* _REQUEST_
Compute how many lines in the entries below contain "that", and output nothing but the number.

:: AVAILABLE DATA

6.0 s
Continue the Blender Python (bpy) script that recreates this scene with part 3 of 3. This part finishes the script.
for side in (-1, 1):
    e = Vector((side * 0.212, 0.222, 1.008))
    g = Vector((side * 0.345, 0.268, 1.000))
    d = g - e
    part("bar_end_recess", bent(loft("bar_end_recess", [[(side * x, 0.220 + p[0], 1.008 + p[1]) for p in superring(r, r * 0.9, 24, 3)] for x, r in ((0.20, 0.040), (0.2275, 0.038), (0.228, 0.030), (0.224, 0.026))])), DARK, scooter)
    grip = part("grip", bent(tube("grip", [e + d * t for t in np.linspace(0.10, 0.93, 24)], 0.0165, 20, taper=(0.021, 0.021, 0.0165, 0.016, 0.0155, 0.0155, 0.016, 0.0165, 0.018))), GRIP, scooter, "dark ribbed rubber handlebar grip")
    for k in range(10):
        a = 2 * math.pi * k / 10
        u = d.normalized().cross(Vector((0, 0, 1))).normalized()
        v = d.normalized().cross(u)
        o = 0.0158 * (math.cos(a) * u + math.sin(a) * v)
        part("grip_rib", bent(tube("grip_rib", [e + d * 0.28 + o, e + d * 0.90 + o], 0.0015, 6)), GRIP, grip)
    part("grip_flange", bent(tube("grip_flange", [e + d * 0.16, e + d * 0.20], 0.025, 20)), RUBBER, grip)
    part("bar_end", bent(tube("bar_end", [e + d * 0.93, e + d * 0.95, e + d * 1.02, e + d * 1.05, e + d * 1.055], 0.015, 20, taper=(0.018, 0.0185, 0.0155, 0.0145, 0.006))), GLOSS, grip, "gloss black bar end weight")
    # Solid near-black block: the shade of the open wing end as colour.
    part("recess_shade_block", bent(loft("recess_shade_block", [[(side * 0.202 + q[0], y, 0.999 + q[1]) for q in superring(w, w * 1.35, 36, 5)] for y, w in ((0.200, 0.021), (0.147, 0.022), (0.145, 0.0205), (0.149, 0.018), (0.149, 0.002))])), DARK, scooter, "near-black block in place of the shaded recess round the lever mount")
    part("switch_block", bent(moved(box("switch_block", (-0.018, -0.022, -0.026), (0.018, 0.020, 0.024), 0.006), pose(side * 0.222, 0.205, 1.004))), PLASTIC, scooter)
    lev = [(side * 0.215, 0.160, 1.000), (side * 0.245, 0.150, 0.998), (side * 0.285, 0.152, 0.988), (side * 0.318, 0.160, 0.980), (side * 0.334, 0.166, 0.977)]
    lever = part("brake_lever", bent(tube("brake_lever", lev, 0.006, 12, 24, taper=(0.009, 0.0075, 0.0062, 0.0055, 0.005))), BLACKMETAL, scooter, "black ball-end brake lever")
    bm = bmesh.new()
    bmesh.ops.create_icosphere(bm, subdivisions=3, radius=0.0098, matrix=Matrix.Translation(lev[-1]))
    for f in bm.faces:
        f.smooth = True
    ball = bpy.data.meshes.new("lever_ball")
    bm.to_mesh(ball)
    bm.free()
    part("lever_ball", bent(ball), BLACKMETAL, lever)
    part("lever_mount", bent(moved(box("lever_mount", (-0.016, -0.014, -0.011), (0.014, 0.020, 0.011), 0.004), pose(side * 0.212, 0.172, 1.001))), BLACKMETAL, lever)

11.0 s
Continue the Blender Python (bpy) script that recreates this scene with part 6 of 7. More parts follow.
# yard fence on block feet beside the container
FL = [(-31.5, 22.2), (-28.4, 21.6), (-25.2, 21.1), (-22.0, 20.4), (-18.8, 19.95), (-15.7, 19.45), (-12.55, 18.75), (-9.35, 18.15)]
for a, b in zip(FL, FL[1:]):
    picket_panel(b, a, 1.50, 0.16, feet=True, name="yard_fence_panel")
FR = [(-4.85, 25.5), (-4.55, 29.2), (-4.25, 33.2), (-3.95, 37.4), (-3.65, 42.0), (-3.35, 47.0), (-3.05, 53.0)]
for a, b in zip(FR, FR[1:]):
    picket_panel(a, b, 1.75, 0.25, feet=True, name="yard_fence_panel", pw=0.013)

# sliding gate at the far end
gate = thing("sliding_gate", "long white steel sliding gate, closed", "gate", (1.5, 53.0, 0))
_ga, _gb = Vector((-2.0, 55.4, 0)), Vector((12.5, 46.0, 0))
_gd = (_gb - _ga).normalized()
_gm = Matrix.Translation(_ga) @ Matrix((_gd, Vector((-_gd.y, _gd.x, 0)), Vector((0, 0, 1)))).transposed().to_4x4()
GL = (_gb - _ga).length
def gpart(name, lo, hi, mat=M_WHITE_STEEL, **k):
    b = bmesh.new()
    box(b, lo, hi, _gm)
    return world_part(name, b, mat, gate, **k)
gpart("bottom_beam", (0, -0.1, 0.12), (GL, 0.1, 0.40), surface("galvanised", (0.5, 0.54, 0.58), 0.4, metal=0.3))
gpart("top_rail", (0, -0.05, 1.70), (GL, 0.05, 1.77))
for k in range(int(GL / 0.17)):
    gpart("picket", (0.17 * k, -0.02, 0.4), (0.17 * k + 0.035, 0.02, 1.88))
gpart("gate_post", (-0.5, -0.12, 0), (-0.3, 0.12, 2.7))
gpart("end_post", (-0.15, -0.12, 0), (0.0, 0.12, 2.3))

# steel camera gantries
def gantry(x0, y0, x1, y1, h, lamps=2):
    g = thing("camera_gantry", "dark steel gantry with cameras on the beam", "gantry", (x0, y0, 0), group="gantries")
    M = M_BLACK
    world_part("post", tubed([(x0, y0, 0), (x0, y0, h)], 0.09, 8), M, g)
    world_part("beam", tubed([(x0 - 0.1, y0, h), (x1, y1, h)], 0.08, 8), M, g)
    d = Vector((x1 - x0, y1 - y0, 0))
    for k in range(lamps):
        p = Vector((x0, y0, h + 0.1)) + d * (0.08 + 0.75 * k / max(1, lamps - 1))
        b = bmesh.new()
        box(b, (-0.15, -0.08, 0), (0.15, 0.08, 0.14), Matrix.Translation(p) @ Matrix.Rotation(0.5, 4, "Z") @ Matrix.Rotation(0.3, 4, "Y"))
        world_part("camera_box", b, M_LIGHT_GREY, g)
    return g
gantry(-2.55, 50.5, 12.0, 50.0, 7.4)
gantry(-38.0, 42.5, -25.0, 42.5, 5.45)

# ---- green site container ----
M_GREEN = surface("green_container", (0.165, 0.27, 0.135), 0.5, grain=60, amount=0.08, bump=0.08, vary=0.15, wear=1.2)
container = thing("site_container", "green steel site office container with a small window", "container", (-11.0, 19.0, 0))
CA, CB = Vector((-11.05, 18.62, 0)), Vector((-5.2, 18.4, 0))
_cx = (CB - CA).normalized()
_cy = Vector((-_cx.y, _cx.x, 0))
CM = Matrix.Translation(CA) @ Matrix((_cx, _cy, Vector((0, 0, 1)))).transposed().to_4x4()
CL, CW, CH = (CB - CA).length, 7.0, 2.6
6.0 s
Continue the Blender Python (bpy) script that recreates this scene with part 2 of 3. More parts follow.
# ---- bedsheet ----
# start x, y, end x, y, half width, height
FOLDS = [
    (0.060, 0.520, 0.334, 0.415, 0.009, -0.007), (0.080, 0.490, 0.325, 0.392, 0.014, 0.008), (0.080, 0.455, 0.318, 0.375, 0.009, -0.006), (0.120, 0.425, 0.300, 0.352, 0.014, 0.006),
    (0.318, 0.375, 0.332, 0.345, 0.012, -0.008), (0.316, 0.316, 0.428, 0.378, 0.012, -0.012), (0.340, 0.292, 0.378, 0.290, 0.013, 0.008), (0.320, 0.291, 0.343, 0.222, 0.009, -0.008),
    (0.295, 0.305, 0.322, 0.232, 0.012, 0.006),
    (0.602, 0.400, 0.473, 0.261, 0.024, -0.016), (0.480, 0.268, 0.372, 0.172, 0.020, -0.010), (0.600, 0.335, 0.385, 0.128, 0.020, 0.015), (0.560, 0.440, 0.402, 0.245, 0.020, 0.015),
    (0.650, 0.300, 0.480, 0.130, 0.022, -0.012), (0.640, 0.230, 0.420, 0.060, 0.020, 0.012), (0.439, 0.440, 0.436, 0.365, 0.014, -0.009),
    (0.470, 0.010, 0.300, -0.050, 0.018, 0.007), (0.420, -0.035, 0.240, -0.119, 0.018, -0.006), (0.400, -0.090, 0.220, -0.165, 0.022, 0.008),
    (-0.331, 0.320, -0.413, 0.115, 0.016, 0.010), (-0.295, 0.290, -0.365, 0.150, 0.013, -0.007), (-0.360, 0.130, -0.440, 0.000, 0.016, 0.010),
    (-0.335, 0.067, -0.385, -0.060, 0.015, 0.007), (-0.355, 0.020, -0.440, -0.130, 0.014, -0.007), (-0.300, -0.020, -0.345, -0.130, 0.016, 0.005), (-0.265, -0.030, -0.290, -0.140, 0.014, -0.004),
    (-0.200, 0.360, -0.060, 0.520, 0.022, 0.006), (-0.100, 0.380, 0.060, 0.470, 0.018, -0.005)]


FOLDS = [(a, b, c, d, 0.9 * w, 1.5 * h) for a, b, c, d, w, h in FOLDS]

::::

* _SOLUTION FOR THIS EXERCISE_
3